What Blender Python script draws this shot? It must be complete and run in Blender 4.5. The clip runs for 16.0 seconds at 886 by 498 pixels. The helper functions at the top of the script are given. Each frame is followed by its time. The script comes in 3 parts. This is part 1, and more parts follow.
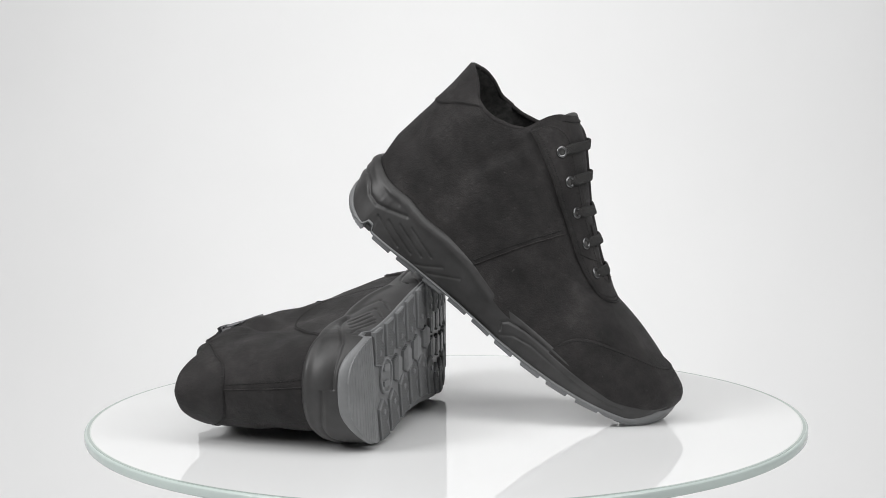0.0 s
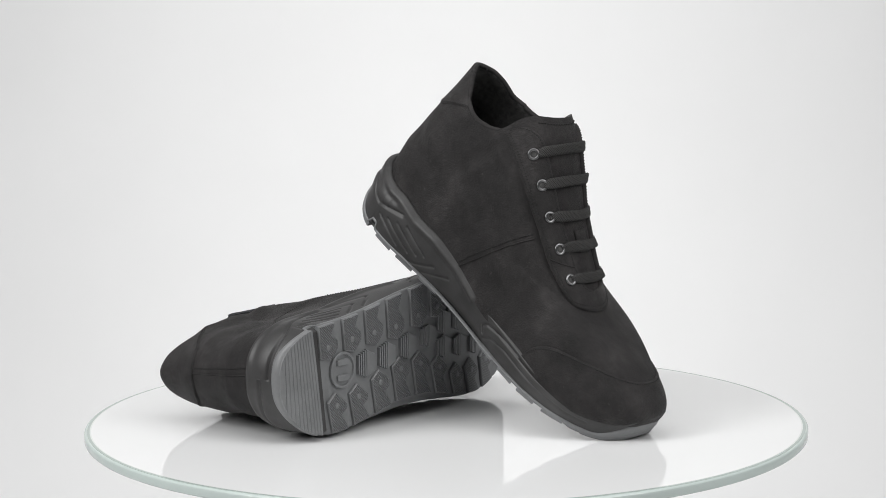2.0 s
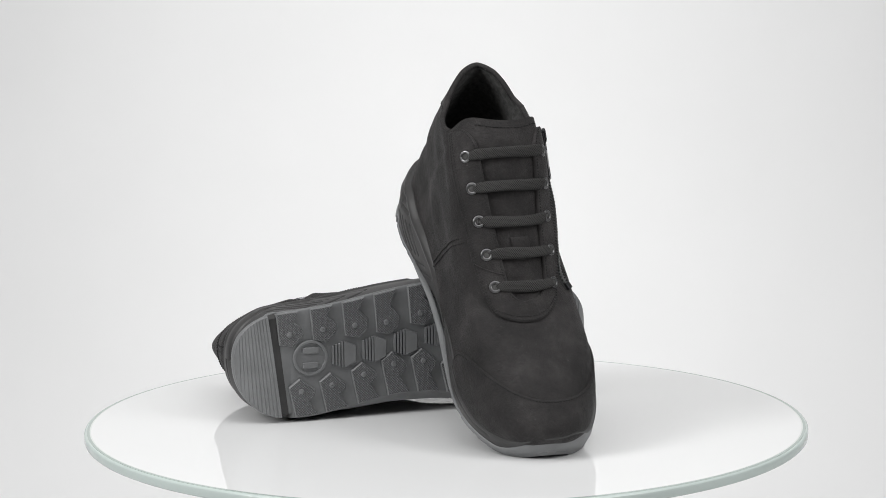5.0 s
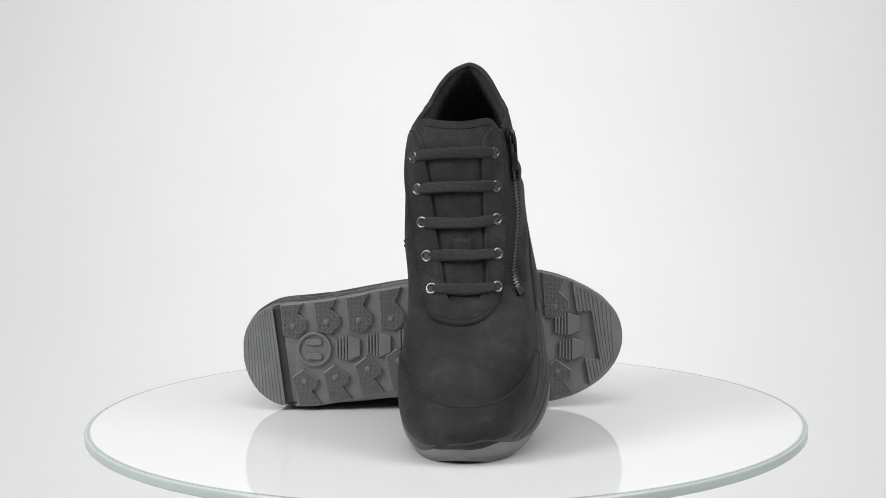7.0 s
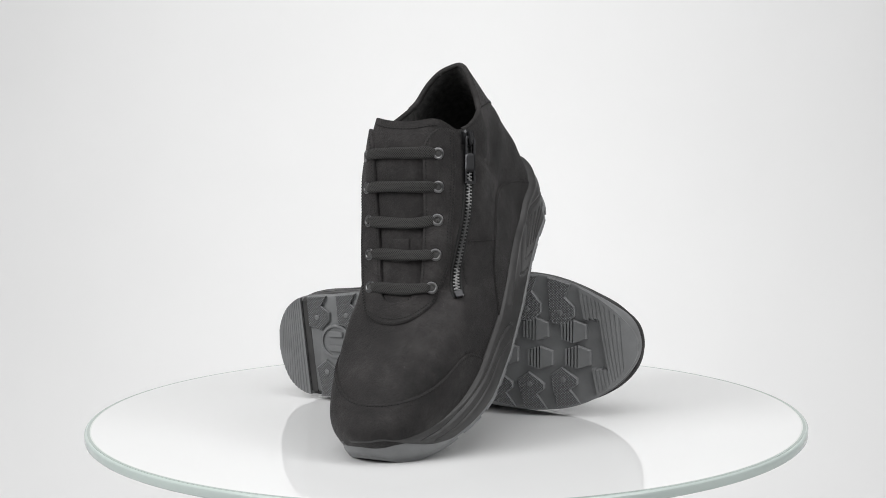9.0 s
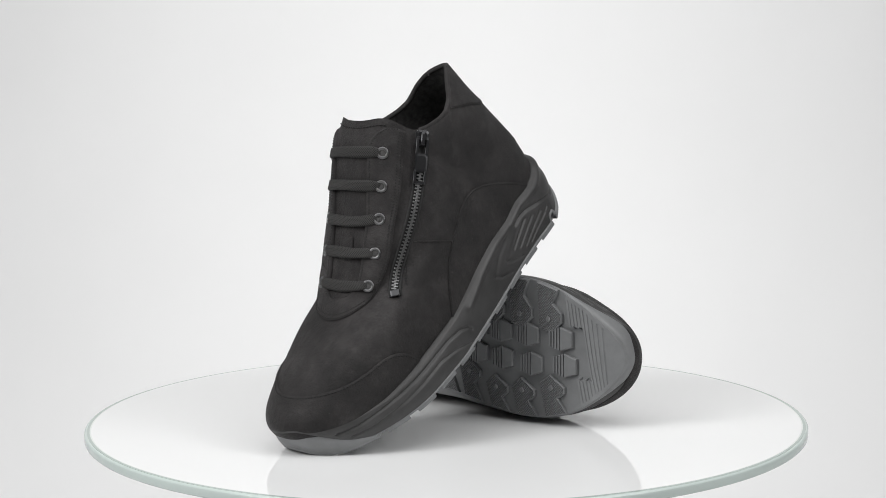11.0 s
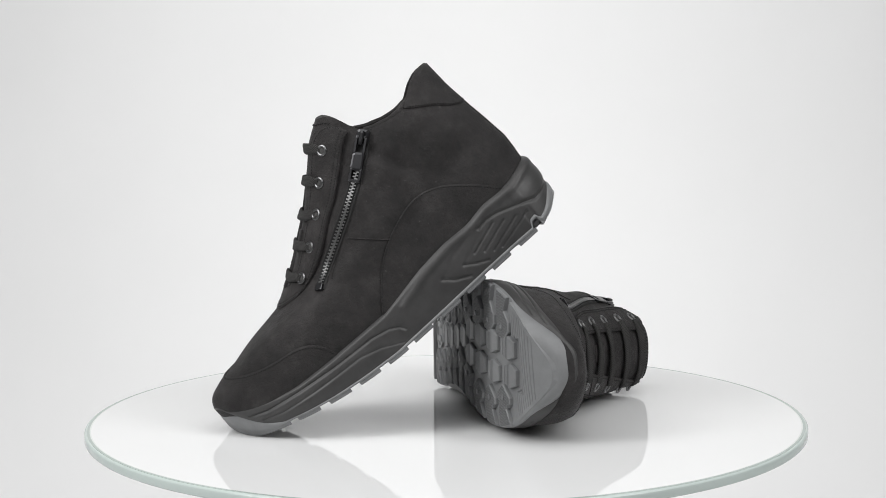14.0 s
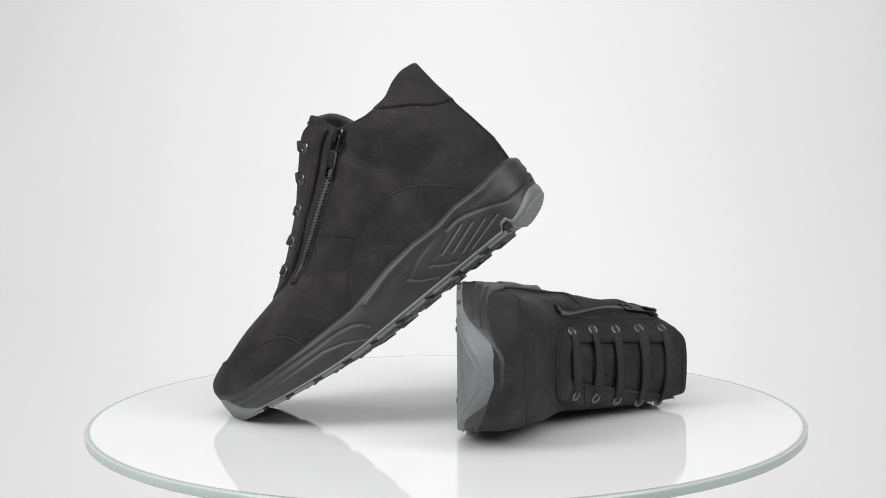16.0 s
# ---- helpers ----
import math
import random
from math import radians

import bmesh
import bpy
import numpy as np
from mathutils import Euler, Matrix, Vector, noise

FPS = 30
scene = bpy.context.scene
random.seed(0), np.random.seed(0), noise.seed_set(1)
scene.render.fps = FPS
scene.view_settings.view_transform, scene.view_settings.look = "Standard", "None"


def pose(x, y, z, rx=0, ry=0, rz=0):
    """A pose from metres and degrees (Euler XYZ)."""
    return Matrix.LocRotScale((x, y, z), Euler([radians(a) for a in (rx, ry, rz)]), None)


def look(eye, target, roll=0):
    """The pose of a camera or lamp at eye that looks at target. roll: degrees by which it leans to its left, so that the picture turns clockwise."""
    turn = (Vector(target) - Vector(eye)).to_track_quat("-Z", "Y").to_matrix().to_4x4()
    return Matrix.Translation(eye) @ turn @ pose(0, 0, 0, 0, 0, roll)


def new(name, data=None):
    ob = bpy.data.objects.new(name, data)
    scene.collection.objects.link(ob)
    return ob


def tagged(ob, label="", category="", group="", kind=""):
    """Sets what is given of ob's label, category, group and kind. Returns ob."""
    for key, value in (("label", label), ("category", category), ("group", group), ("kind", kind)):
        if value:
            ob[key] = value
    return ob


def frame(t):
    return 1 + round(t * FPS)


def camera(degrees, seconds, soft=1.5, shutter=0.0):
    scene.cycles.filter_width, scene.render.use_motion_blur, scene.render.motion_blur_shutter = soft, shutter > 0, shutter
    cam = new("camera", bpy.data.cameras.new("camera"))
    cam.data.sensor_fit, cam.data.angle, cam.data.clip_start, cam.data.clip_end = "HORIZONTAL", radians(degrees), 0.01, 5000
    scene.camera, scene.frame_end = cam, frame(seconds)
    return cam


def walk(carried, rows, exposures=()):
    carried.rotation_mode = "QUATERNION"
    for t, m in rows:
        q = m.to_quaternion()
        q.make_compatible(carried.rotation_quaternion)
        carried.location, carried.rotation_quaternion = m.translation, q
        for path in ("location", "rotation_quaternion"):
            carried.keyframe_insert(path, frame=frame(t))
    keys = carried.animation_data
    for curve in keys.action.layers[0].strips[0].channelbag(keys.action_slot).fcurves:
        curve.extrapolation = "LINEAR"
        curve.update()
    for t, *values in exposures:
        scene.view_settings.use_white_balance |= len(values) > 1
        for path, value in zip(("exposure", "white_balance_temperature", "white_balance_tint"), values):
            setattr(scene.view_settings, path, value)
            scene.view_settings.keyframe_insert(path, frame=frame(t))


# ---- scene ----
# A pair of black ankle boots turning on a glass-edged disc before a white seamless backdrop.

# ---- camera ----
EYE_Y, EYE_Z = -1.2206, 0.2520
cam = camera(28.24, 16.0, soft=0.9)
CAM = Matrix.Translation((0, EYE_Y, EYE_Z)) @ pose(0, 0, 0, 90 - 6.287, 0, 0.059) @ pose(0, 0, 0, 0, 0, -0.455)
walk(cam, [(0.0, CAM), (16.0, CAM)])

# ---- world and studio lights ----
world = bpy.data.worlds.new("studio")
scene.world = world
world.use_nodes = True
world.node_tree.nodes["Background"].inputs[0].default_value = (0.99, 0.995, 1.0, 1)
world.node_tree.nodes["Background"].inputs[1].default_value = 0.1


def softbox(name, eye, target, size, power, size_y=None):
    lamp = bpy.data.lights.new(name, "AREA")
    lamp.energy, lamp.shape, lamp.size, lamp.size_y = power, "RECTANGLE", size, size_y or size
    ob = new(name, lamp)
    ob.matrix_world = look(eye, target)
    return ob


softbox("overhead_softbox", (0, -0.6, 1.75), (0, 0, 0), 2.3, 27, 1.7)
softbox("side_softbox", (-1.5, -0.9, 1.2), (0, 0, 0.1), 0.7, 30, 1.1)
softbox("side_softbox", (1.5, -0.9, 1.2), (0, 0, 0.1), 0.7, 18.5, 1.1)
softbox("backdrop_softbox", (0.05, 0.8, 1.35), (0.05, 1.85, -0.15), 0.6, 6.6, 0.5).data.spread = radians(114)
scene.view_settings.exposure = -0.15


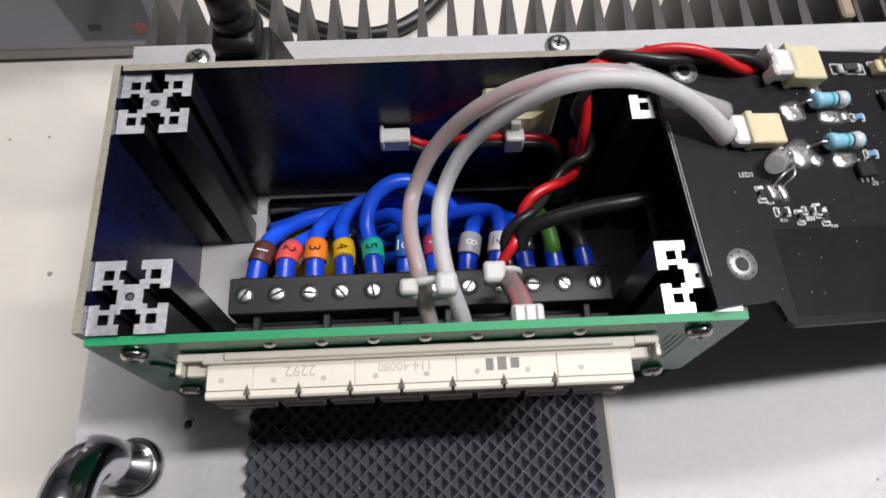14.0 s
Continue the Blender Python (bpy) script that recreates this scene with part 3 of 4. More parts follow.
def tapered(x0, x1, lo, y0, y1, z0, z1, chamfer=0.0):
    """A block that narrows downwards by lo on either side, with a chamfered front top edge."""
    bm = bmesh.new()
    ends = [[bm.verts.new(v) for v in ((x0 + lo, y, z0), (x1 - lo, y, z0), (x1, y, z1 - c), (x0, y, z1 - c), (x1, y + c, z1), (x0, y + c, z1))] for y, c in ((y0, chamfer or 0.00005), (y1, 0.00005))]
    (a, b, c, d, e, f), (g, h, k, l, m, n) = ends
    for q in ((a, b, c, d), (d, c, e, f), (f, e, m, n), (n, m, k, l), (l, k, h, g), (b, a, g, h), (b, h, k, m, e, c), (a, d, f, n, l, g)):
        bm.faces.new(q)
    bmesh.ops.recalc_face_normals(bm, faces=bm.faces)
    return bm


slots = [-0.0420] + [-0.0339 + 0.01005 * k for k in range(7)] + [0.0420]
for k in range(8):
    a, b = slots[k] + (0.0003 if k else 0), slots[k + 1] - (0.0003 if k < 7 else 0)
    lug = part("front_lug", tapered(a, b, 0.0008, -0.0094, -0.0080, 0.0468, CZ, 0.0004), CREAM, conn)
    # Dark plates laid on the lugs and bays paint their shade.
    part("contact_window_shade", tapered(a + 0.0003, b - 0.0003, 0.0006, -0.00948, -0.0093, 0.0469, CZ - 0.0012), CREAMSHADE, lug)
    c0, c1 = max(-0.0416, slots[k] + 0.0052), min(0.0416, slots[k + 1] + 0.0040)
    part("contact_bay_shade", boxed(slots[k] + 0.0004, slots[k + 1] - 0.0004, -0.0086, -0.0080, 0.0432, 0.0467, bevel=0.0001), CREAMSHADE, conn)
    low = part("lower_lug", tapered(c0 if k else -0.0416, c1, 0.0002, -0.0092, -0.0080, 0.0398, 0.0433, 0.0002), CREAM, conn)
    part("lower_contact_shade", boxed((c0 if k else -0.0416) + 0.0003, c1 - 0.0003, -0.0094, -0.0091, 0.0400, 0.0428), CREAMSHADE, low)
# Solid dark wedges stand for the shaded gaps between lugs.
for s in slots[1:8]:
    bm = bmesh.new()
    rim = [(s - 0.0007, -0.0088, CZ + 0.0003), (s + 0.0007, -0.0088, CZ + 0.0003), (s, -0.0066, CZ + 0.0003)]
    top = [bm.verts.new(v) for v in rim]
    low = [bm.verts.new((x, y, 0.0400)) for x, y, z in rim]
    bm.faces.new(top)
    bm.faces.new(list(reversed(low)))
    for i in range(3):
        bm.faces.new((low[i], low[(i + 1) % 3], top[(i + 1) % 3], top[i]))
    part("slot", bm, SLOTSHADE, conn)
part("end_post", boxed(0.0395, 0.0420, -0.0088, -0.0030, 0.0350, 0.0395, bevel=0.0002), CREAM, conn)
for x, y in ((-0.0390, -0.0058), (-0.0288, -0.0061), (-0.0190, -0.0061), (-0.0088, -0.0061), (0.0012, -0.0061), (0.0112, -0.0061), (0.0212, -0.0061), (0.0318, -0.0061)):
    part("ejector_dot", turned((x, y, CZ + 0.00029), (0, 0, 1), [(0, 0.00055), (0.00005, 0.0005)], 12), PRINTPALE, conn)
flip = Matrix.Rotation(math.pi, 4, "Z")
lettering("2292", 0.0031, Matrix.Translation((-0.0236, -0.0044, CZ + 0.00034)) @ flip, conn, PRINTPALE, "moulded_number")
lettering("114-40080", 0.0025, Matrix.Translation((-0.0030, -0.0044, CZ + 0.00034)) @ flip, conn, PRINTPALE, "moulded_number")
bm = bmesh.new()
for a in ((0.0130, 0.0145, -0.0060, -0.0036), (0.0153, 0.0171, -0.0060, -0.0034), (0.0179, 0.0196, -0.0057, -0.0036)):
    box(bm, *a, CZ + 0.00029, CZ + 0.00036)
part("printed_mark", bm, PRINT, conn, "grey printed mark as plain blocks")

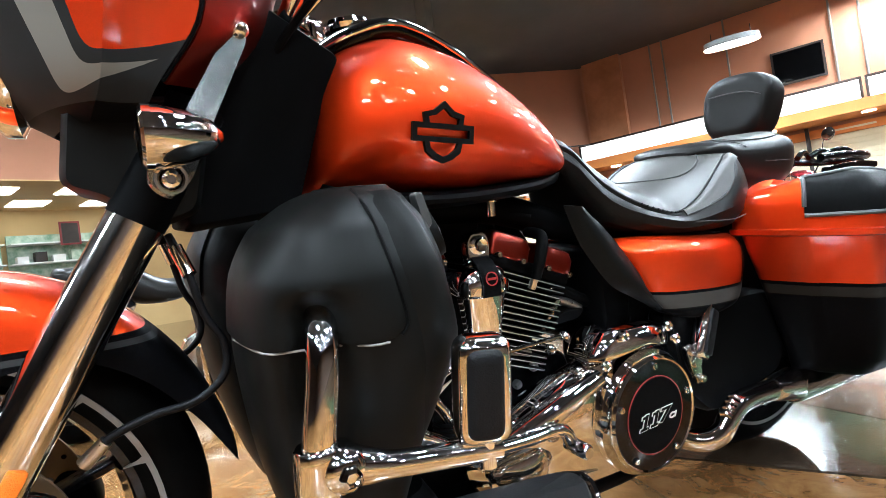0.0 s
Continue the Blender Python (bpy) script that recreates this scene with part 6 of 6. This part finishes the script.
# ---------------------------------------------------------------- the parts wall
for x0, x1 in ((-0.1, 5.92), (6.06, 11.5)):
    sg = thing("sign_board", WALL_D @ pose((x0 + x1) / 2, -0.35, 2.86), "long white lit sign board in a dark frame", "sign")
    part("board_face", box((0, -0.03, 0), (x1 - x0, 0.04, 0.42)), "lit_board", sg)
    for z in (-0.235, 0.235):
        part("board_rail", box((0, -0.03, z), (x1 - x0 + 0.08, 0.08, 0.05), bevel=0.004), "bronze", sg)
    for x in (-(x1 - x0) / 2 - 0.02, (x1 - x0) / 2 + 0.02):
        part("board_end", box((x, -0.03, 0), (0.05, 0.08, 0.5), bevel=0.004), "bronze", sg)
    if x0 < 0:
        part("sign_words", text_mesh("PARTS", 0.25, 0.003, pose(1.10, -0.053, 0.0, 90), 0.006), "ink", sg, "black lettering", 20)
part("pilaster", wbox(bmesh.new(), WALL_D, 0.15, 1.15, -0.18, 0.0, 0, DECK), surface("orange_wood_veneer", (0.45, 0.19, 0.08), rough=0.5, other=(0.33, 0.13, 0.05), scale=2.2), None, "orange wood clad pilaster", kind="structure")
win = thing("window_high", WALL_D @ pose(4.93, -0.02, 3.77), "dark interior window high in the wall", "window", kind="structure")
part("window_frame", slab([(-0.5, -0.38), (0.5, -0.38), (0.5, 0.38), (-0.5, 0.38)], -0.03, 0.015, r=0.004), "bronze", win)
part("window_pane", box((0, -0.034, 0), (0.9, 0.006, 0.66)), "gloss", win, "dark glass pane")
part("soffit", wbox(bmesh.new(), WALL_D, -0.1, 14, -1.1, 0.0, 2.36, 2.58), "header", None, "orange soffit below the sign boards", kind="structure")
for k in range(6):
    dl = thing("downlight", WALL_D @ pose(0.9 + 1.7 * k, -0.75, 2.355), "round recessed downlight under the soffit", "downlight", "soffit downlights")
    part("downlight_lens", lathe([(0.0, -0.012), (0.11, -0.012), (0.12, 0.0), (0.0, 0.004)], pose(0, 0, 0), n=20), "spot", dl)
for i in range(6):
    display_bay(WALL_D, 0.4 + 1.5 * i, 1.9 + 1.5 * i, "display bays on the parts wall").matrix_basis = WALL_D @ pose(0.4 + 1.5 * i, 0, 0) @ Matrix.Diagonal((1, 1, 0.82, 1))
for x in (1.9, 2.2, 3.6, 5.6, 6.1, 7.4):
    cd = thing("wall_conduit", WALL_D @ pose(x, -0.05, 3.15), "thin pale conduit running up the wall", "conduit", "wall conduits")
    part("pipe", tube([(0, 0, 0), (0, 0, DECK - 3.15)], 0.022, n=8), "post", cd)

### Task instructions
Each line from the line containing "import math" through the line containing "scene.render.fps = FPS" is to be transcribed exactly, and no other line.

### Completed exercise
import math
import random
from math import radians

import bmesh
import bpy
import numpy as np
from mathutils import Euler, Matrix, Vector, noise

FPS = 30
scene = bpy.context.scene
random.seed(0), np.random.seed(0), noise.seed_set(1)
scene.render.fps = FPS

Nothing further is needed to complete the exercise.